More than 8,000 Bosniak men and boys were massacred by Serb forces in Srebrenica in July 1995, a mass killing ruled by both the International Criminal Tribunal for the former Yugoslavia, ICTY, and the International Court of Justice, ICJ, to have been genocide.

Both claimants argue that the Dutch state failed to protect their families, and also violated their human rights when Dutch soldiers forced them to leave the safety of the UN compound.

Speaking after the ruling, Nuhanovic expressed his disappointment at the end of the six-year case.

“None of the points which we have presented as evidence to the court over the last six years has been accepted. It has all been rejected. This is a total denial of all accusations presented by the two families,” he said.

All the core issues were “ignored” in the judgement, he added.

The crux of his case was that Dutchbat forced his relatives to leave the compound against their will on July 13.

“The moment of the forcible expulsion of refugees from the compound [by the Dutch troops] is not mentioned in the verdict at all,” he said. “I’m accusing [Dutchbat] of being active and this activity was in violation of the human rights of my family and other refugees.”

Both Nuhanovic and his lawyer Liesbeth Zegveld confirmed they would appeal the verdict in higher courts in the Netherlands, before taking it to the European Court of Human Rights, ECHR, if necessary.

Zegveld was also dismayed by the verdict.

“[It was] more than disappointing, I would say. The facts have lost [the case] and the conservative legal system has prevailed; a legal system that is not the system of our time, and which rules over the heads of victims in favour of states,” she said at the court.

According to Zegveld, bringing a case against the Dutch state was always going to be tough, since it was to be heard by Dutch judges in a Dutch court in the Netherlands.

“It’s not for nothing that Sierra Leone, Cambodia, Rwanda and the former Yugoslavia have all set up tribunals dealing with their war past in foreign countries for the reason that they want independent, impartial, neutral judges,” she said.

“My doubt is very much confirmed now that you can’t deal with this matter inside the Netherlands.”

But according to Andre de Hoogh, a senior lecturer in international law at Groningen University in the Netherlands, the judges’ ruling was sound. The order to evacuate the safe area came from the UN, not from the Dutch state, even though Dutch officials may have agreed with it, he said.

”I tend to agree with the position taken by the court that the Dutch did not interfere to such an extent that you can say that the conduct should be attributed to the Dutch rather than the UN,” de Hoogh told IWPR.

De Hoogh points out that the Netherlands has immunity before domestic courts beyond its borders.
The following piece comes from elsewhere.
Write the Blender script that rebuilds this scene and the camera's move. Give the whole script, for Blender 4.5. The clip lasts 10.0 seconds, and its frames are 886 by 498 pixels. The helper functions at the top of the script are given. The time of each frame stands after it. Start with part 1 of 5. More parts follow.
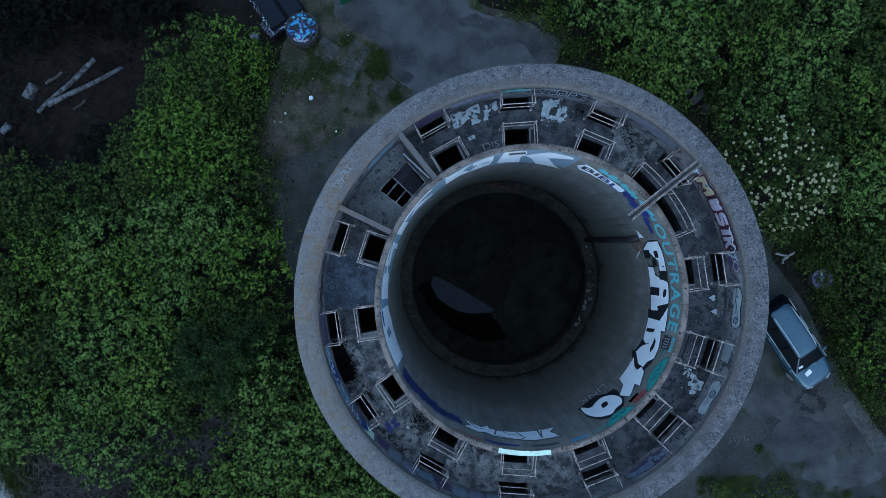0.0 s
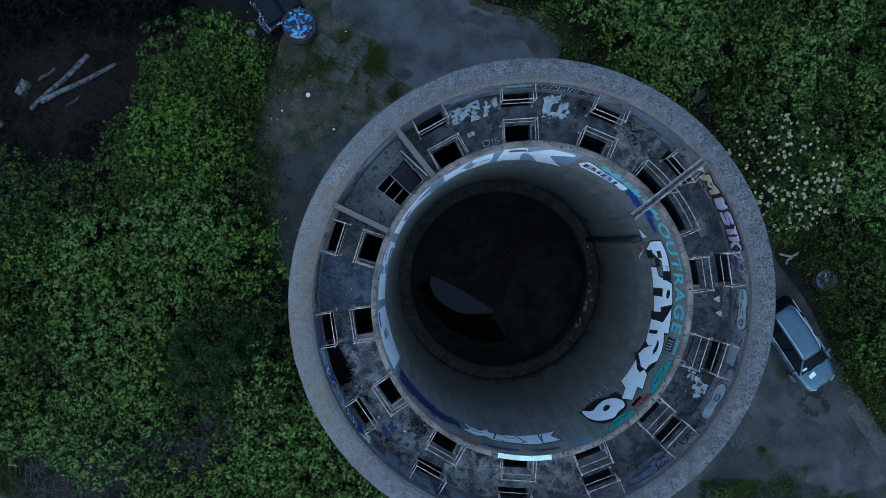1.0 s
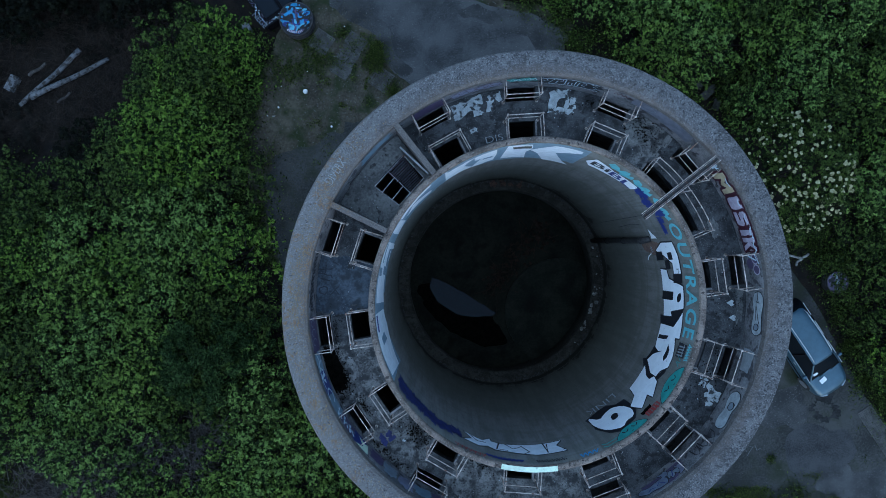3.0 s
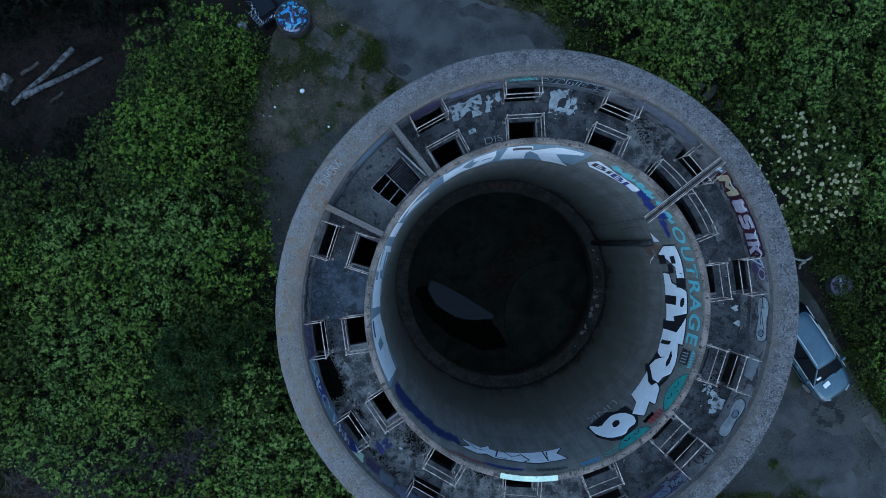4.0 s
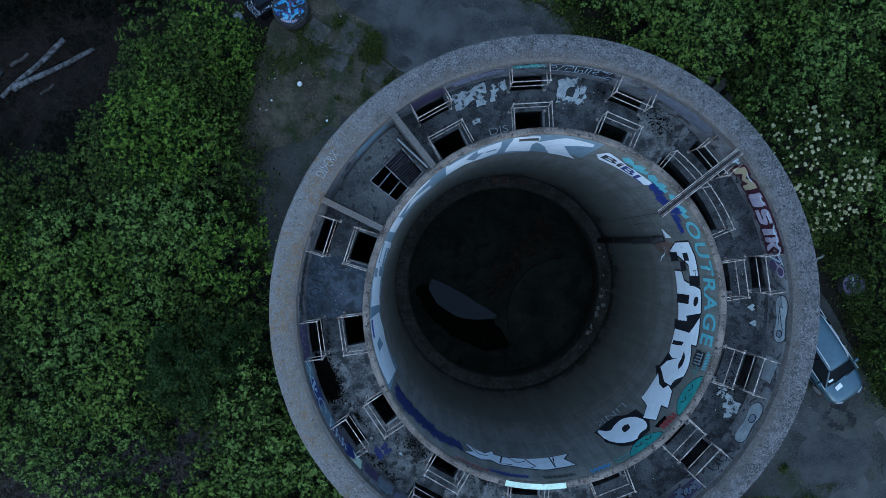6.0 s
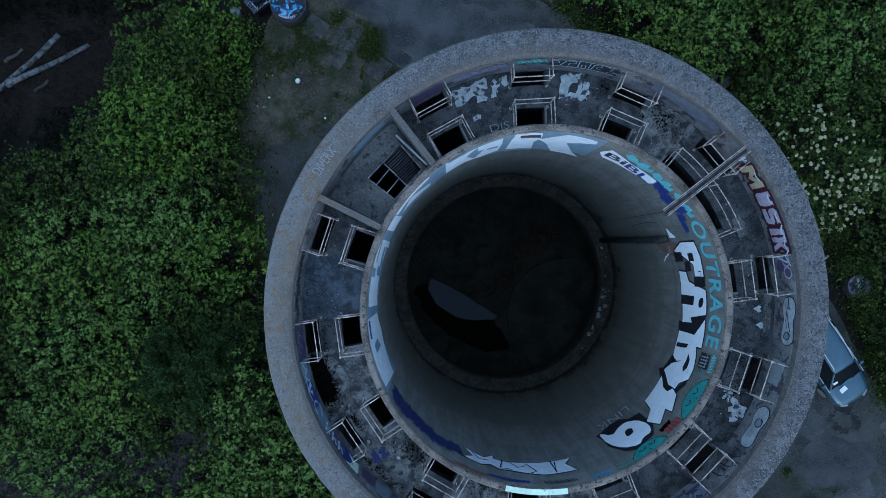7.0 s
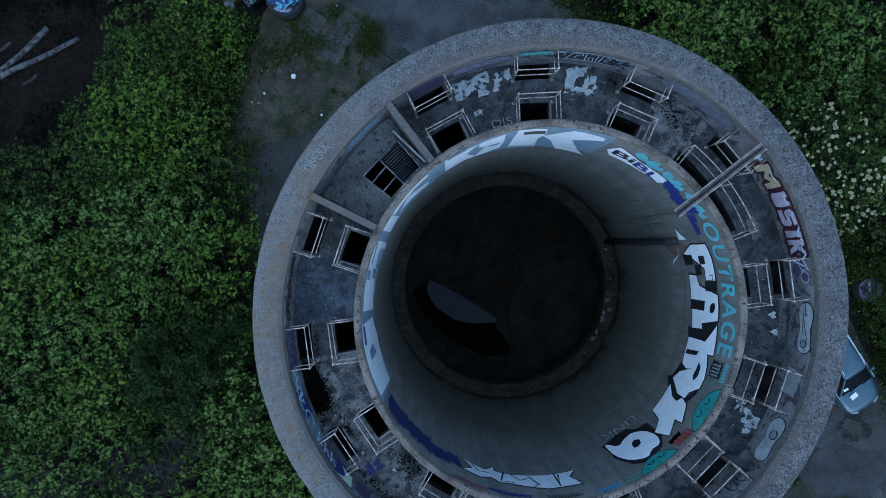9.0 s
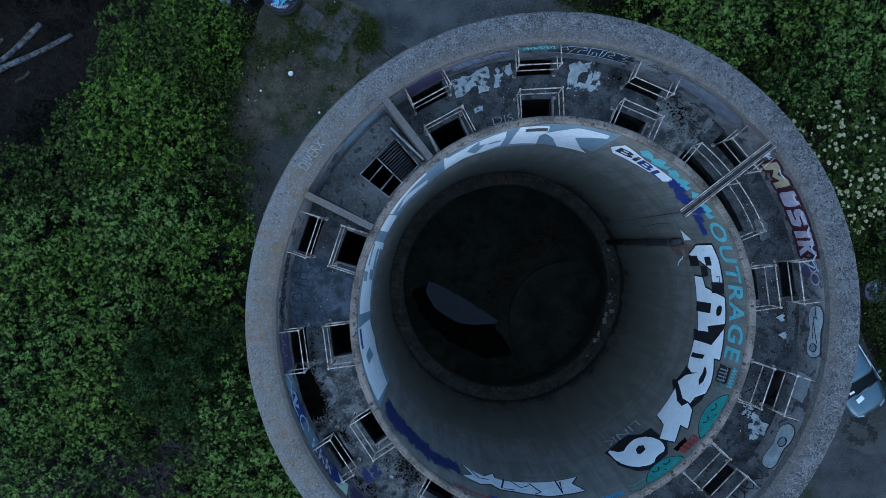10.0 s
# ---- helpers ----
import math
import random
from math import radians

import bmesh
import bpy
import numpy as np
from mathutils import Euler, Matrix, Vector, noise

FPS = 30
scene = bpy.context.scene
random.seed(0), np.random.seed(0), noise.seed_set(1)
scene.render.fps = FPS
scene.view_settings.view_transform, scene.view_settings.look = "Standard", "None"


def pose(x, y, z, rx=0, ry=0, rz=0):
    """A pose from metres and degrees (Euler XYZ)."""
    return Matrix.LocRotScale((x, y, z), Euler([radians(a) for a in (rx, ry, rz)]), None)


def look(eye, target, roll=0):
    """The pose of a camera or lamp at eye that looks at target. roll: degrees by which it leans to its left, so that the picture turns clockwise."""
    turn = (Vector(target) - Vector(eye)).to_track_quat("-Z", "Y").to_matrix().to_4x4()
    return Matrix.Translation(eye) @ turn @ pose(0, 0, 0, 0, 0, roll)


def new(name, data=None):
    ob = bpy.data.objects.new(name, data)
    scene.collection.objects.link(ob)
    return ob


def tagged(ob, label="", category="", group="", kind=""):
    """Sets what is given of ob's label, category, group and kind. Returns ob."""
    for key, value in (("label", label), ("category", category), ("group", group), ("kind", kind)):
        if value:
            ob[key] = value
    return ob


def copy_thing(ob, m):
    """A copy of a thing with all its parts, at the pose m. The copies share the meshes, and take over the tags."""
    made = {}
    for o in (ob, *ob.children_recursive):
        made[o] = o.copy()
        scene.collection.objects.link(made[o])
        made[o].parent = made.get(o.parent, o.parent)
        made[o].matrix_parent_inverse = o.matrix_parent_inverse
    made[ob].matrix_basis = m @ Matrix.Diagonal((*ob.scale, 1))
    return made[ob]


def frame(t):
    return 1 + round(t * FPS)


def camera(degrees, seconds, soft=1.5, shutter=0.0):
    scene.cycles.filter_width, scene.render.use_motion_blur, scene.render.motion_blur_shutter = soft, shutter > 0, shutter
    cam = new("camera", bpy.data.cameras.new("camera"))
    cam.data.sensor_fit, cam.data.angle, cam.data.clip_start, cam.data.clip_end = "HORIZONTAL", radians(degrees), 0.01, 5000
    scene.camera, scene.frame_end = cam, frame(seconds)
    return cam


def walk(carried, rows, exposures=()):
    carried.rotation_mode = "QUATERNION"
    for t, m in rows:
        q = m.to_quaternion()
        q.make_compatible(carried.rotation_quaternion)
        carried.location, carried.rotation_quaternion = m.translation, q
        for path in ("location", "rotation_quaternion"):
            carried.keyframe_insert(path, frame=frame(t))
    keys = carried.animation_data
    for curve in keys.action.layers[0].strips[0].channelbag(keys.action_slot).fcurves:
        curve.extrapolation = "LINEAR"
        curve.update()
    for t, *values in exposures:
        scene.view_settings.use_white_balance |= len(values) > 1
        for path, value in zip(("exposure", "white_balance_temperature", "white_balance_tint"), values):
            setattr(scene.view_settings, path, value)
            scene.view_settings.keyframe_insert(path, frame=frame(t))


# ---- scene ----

Yet he believes that even if it were possible to hear the lawsuit outside the country, it would not necessarily bring a different result.

“The real issue would still be whether the conduct concerned is attributable to the UN and not to the Dutch, so they might lose on the same grounds in a foreign [court] as they did in the Dutch court,” he said.

The claimants now have few options left in determining who was responsible for the deaths of their family.

While judges in this case effectively held the UN peacekeeping mission in Bosnia, UNPROFOR, responsible for the actions of Dutchbat, the UN has legal immunity, as was emphasised by a ruling in the same courtroom in June this year, in a case brought by the war victims’ association Mothers of Srebrenica.

The court ruled it had no jurisdiction to hear the compensation claim, in which the claimants accused the UN of failure to prevent the Srebrenica massacre, because the international organisation has immunity from the legal process.

“[The claimants’] family died, but you can go nowhere,” said Zegveld. “We have here a legal vacuum which is terrible.”

If the claim against the Dutch state had been successful, it could have had serious repercussions for future UN peacekeeping missions.

States “would not enjoy” being subject to the command and control of an international organisation, but at the same time being held liable for their own conduct, explained de Hoogh.

“If you set aside the present system [in which the UN is held accountable for its peace-keeping troops] then states will become increasingly hesitant to support peacekeeping operations,” he said.

Simon Jennings is an IWPR reporter in The Hague.